Casting too is a problem. Mendelsohn does a decent job in the lead but the rough and ready laddish charm which is his stock-in-trade does not suit the part of a  world-weary, angst-laden writer. Rachel Griffiths seems too big for her relatively small part and Bryan Brown (the director’s husband) is, well, Bryan Brown. Even on his death-bed he remains a cocky bastard. Each actor remains too identifiable as themselves to have much dramatic effect. When, towards the film’s end, Brown and Mendelsohn are on the edge of the dried-out dam and the dying father explains to his 40 year old son that he tried to take the place of his children’s dead mother the scene does not come off largely because there has been no evidence of the father's maternal efforts and because neither actor has managed to cross the emotional bridge required of them. If anything, it is the flashback scenes with unknown actors that work best of all. In this respect, Sophie Lowe as the titular Kate was a real find.

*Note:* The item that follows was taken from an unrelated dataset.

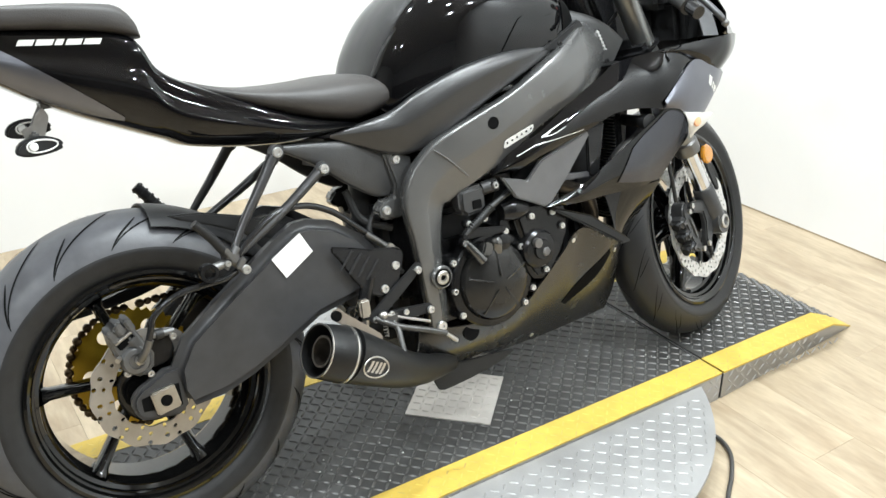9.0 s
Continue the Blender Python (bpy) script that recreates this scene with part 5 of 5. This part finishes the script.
for sgn in (-1, 1):
    v = sgn * 0.105
    part("fork_cap", turned_up([(0.0235, -0.004), (0.0235, 0.004), (0.021, 0.007), (0.013, 0.007), (0.012, 0.011), (0.0001, 0.011)], 28, UF, v, 0.004), STEEL, bike, "bright fork cap", 30)
    part("bar_clamp", turned_up([(0.034, -0.050), (0.036, -0.046), (0.036, -0.016), (0.034, -0.012)], 28, UF, v), MATT, bike, "black handlebar clamp", 40)
    b0, b1 = Vector((UF + 0.012, sgn * 0.138, -0.008)), Vector((-0.108, sgn * 0.324, -0.096))
    dn = (b1 - b0).normalized()
    part("bar_tube", moved(tube([b0 - dn * 0.02, b1], 0.0115, 16), SF), MATT, bike, "black handlebar tube")
    gr = part("grip", moved(tube([b1 - dn * 0.135, b1 - dn * 0.025], 0.0165, 24), SF), HOSE, bike, "ribbed black rubber grip")
    for i in range(14):
        p = (b1 - dn * 0.130).lerp(b1 - dn * 0.03, i / 13)
        part("grip_rib", moved(lathe([(0.0166, -0.0017), (0.0170, 0), (0.0166, 0.0017)], 20), SF @ Matrix.Translation(p) @ Vector((0, 1, 0)).rotation_difference(dn).to_matrix().to_4x4()), HOSE, gr)
    part("grip_flange", moved(lathe([(0.022, -0.003), (0.022, 0.003)], 24), SF @ Matrix.Translation(b1 - dn * 0.138) @ Vector((0, 1, 0)).rotation_difference(dn).to_matrix().to_4x4()), HOSE, gr)
    part("grip_flange", moved(lathe([(0.0165, -0.004), (0.0195, -0.002), (0.0195, 0.002), (0.0165, 0.004)], 24), SF @ Matrix.Translation(b1 - dn * 0.026) @ Vector((0, 1, 0)).rotation_difference(dn).to_matrix().to_4x4()), HOSE, gr)
    part("bar_end", moved(tube([b1 - dn * 0.028, b1 + dn * 0.010], 0.0140, 24), SF), SHINE, bike, "satin black bar-end weight")
    sw = part("switch_housing", moved(hull([(-0.034, 0.024, 0.022, -0.024), (-0.018, 0.032, 0.031, -0.032), (0.014, 0.031, 0.031, -0.030), (0.030, 0.023, 0.023, -0.023)], 3.2, 10, 0.5, 24), SF @ Matrix.Translation(b1 - dn * 0.168) @ Vector((1, 0, 0)).rotation_difference(dn).to_matrix().to_4x4()), MATT, bike, "black switch housing")
    if sgn < 0:
        part("stop_switch", moved(block(0, 0, 0, 0.024, 0.020, 0.014, 0.003), SF @ Matrix.Translation(b1 - dn * 0.170 + Vector((-0.026, 0.0, 0.022))) @ Matrix.Rotation(radians(-35), 4, "Y")), RED, sw, "red stop switch")
        part("switch_screw", moved(lathe([(0.004, 0), (0.004, -0.002), (0.0001, -0.002)], 10), SF @ Matrix.Translation(b1 - dn * 0.160 + Vector((-0.034, 0, -0.006))) @ Matrix.Rotation(radians(-90), 4, "Z")), STEEL, sw)
    if sgn < 0:
        hc = b1 - dn * 0.168
        part("cable_boot", moved(tube([hc + Vector((0.012, -0.010, 0.010)), hc + Vector((0.036, -0.014, 0.020)), hc + Vector((0.054, -0.010, 0.022)), hc + Vector((0.068, 0.000, 0.022))], 0.0165, 14, 14, 0.0090), SF), MATT, sw, "curved black throttle cable boot")
        part("lever_adjuster", moved(tube([hc + Vector((0.046, -0.012, -0.012)), hc + Vector((0.060, -0.004, -0.012))], 0.0100, 12), SF), STEEL, sw, "bright lever adjuster wheel")
        part("perch_block", moved(block(0.0, 0.0, 0.0, 0.030, 0.034, 0.020, 0.005), SF @ Matrix.Translation(hc + Vector((0.046, 0.040, 0.010))) @ Matrix.Rotation(radians(25), 4, "Z")), CLAMP, sw, "worn brown lever perch")
        part("pump_bolt", moved(tube([hc + Vector((0.050, 0.052, 0.018)), hc + Vector((0.052, 0.054, 0.040))], 0.0065, 10), SF), ALLOY, sw, "dull banjo bolt")
    lv = part("lever", moved(tube([b1 - dn * 0.175 + Vector((0.040, 0, -0.018)), b1 - dn * 0.12 + Vector((0.060, 0, -0.018)), b1 - dn * 0.06 + Vector((0.076, 0, -0.029)), b1 + dn * 0.000 + Vector((0.085, 0, -0.054)), b1 + dn * 0.008 + Vector((0.089, 0, -0.068))], 0.0088, 12, 24, 0.0062), SF), LEVER, bike, "bare alloy hand lever")
    part("lever_ball", moved(hull([(-0.0085, 0.003, 0.003, -0.003), (-0.005, 0.007, 0.007, -0.007), (0.0, 0.0085, 0.0085, -0.0085), (0.005, 0.007, 0.007, -0.007), (0.0085, 0.003, 0.003, -0.003)], 2.0, 10, 0.5, 18), SF @ Matrix.Translation(b1 + dn * 0.010 + Vector((0.090, 0, -0.071)))), ALLOY, lv)
    part("master_pump", moved(tube([b1 - dn * 0.20 + Vector((0.02, 0, 0.012)), b1 - dn * 0.165 + Vector((0.030, 0, -0.022))], 0.014, 14), SF), DARKALLOY, bike, "dark lever perch")
RES = SF @ Matrix.Translation((0.074, -0.146, -0.010)) @ Matrix.Rotation(RAKE * 0.8, 4, "Y") @ Matrix.Scale(1.3, 4)
UPR = Matrix.Rotation(radians(90), 4, "X")
part("reservoir", moved(lathe([(0.021, -0.022), (0.0235, -0.016), (0.0245, 0.012), (0.0235, 0.016)], 28), RES @ UPR), MILK, bike, "milky plastic brake-fluid reservoir", 40)
rc = part("reservoir_cap", moved(lathe([(0.0255, 0.014), (0.0265, 0.016), (0.0265, 0.026), (0.024, 0.029), (0.0001, 0.029)], 24), RES @ UPR), MATT, bike, "black ribbed reservoir cap", 30)
part("reservoir_hose", moved(tube([(0.074, -0.146, -0.02), (0.06, -0.16, -0.035), (0.030, -0.170, -0.025)], 0.006, 10, 12), SF), HOSE, bike, "black reservoir hose")
part("banjo", moved(tube([(0.050, -0.185, 0.012), (0.075, -0.175, 0.035), (0.095, -0.15, 0.03), (0.10, -0.10, -0.03)], 0.006, 10, 16), SF), HOSE, bike, "black brake line")
for i in range(18):
    a = 2 * math.pi * i / 18
    part("cap_rib", moved(block(0.0268 * math.cos(a), 0.0268 * math.sin(a), 0.021, 0.003, 0.003, 0.011, 0.001, 1), RES), MATT, rc)
ig = part("ignition_lock", turned_up([(0.026, 0.0), (0.024, 0.010), (0.0215, 0.034), (0.021, 0.038), (0.015, 0.038), (0.014, 0.035), (0.0001, 0.035)], 28, 0.040, 0.0, 0.004), SWING, bike, "black ignition barrel", 30)
part("lock_ring", turned_up([(0.0165, 0.0375), (0.0165, 0.0400), (0.0125, 0.0400), (0.0125, 0.0375)], 24, 0.040, 0.0, 0.004), STEEL, ig, "bright lock ring")
part("key", moved(join(tube([(0.040, 0.0, 0.036), (0.030, 0.010, 0.052)], 0.0030, 8), tube([(0.0275, 0.0105, 0.052), (0.0305, 0.0135, 0.052)], 0.0150, 20), tube([(0.022, 0.016, 0.040), (0.016, 0.022, 0.018)], 0.0022, 8)), SF), DARKALLOY, bike, "dark round-headed ignition key")
for sgn, pts in ((-1, [(0.03, -0.17, -0.035), (0.05, -0.12, -0.07), (0.03, -0.05, -0.12), (-0.02, 0.0, -0.16)]), (1, [(0.0, 0.17, -0.035), (0.04, 0.11, -0.06), (0.03, 0.04, -0.13), (-0.02, 0.0, -0.18)])):
    part("control_cable", moved(tube(pts, 0.0042, 8, 20), SF), HOSE, bike, "black control cable")

# air duct beside the steering head, with a small pale label
du = both("air_duct", beam([(1.00, -0.060, 0.848, 0.022), (1.035, -0.078, 0.818, 0.038), (1.078, -0.090, 0.785, 0.045), (1.12, -0.095, 0.752, 0.042)], 0.014, 5.0, 20, 28), mat("dark_duct_plastic", (0.024, 0.024, 0.0235), 0.40, vary=0.15, bump=0.2, bump_scale=300), "matt black air duct beside the steering head")
DU_T = tree(du)
lab = part("duct_label", drape([(1.060, 0.815), (1.070, 0.812), (1.079, 0.810)], [(1.077, 0.770), (1.086, 0.767), (1.094, 0.765)], DU_T, 0.0008, 8, 8), LABELM, du, "small pale printed label")
for i in range(6):
    z = 0.813 - 0.0078 * i
    x = 1.0625 + 0.0027 * i
    for k in range(3):
        a = x + 0.0062 * k
        part("label_bar", drape([(a, z), (a + 0.004, z - 0.0012)], [(a + 0.001, z - 0.0045), (a + 0.005, z - 0.0057)], DU_T, 0.0014, 3, 2), SEAMSHADE, lab, "dark printed bar")
for x, z in ((0.905, 0.80), (1.052, 0.745)):
    bolt((x, -0.176 if x < 1 else -0.150, z), 0.0055, h=0.004, material=DARKALLOY)
both("tank_bracket", slab([(0.862, 0.793), (0.93, 0.822), (0.985, 0.842), (1.0, 0.826), (0.955, 0.800), (0.90, 0.786)], lambda x, z: -0.170 + 0.25 * max(0, x - 0.90), -0.135, 0.003, 0), MATT, "black plate between tank and frame")

# mirrors
for sgn in (-1, 1):
    def f(p):
        return Vector((p[0] - (0.050 if sgn > 0 else 0), -sgn * p[1] + (0.058 if sgn > 0 else 0), p[2] - (0.004 if sgn > 0 else 0)))
    face = [(1.312, -0.250, 0.990), (1.303, -0.266, 1.030), (1.287, -0.296, 1.044), (1.268, -0.332, 1.010), (1.270, -0.329, 0.970), (1.291, -0.288, 0.950), (1.307, -0.258, 0.956)]
    mid = Vector((1.290, -0.291, 0.995))
    face = [(x + 0.28 * (z - 0.995), y, z) for x, y, z in face]
    face = [tuple(mid + Matrix.Rotation(radians(20 if sgn < 0 else 15), 3, "Z") @ (Vector(p) - mid) * (1.0 if sgn < 0 else 1.10)) for p in face]
    rings = []
    for k, dx in ((1.0, 0.0), (1.04, 0.008), (0.96, 0.022), (0.70, 0.042), (0.30, 0.062)):
        rings.append([f(mid + (Vector(p) - mid) * k + Vector((dx, -0.25 * dx, -0.12 * dx))) for p in face])
    mh = part("mirror_housing", skin(rings), SWING, bike, "black angular mirror housing", 25)
    part("mirror_glass", skin([[f(mid + (Vector(p) - mid) * 0.90 + Vector((-0.0010, 0.0006, 0))) for p in face], [f(mid + (Vector(p) - mid) * 0.90 + Vector((-0.0022, 0.0013, 0))) for p in face]]), MIRROR, mh, "clear mirror glass")
    part("mirror_arm", tube([f((1.402, -0.100, 0.908)), f((1.375, -0.155, 0.925)), f((1.340, -0.235, 0.952)), f((1.320, -0.275, 0.972))], 0.0085, 12, 12, 0.0075), MATT, bike, "black mirror arm")
    part("mirror_foot", join(moved(lathe([(0.016, -0.012), (0.018, 0), (0.016, 0.012)], 20), Matrix.Translation(f((1.385, -0.130, 0.918)))), block(f((1.40, -0.10, 0.903)).x, f((1.40, -0.10, 0.903)).y, 0.903, 0.036, 0.036, 0.014, 0.005)), MATT, bike, "black mirror foot")

# floor boards: staggered vinyl planks, grain along y
rng = random.Random(7)
PW, PL = 0.152, 1.22
boards = {}


def board_mesh(w, l):
    key = (round(w, 3), round(l, 3))
    if key not in boards:
        bm = block(0, 0, -0.003, w - 0.0004, l - 0.0004, 0.006, 0.0003, 1)
        me = bpy.data.meshes.new("plank")
        bm.to_mesh(me)
        bm.free()
        me.materials.append(WOOD)
        boards[key] = me
    return boards[key]


for i in range(-18, 16):
    x = i * PW
    if x > XR - PW * 0.5 + 0.05:
        continue
    shift = rng.random() * PL
    top = YB - 0.001
    while top > -6.85:
        low = max(-6.89, top - (shift if top == YB - 0.001 else PL))
        l = top - low
        if l > 0.06:
            ob = new("plank", board_mesh(PW, l))
            ob.location = (x, (top + low) / 2, FLOOR)
            ob.parent = floor
        top = low

far_boards = []
for i in range(-29, -18):
    for j in range(-1, 7):
        top = min(YB - 0.001, YB - 0.001 - PL * (j + 0.37 * (i % 3)))
        low = max(-6.89, YB - 0.001 - PL * (j + 1 + 0.37 * (i % 3)))
        if top - low > 0.06:
            far_boards.append(block(i * PW, (top + low) / 2, FLOOR - 0.003, PW - 0.0008, top - low - 0.0008, 0.006, 0.0005, 1))
tagged(part("far_plank", join(*far_boards), WOOD, floor), "pale wood planks of the open shop floor", kind="stuff")

# a loose dark cable that comes out from under the turntable's edge
CABLE = mat("grey_black_cable", (0.05, 0.048, 0.045), 0.5, vary=0.15)
cable = part("floor_cable", tube([(1.12, -0.33, FLOOR + 0.0075), (1.165, -0.385, FLOOR + 0.0075), (1.15, -0.45, FLOOR + 0.0075), (1.09, -0.51, FLOOR + 0.0075), (1.00, -0.58, FLOOR + 0.0075), (0.90, -0.72, FLOOR + 0.0075), (0.84, -0.95, FLOOR + 0.0075)], 0.0050, 10, 40), CABLE, None, "")
tagged(cable, "thin black rubber cable lying on the wood floor", "cable")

Her combination of burgeoning sexual allure and tomboy-ish innocence are perfectly suited to the part (the film’s poster does not do her justice) and it can only be hoped that Hollywood doesn’t get wind of this untainted Antipodean sex kitten.

Conceptually and formally Beautiful Kate is a commendable film but like so many first-time films that don’t realize their full potential one can only wish that Ward had held off making it until she had more experience. Then again, given the nature of the Australian film industry, had she decided to defer it, it may never have been made at all. On the evidence of this film she's a dedicated, discerning and intelligent force. Let's hope she gets to make another.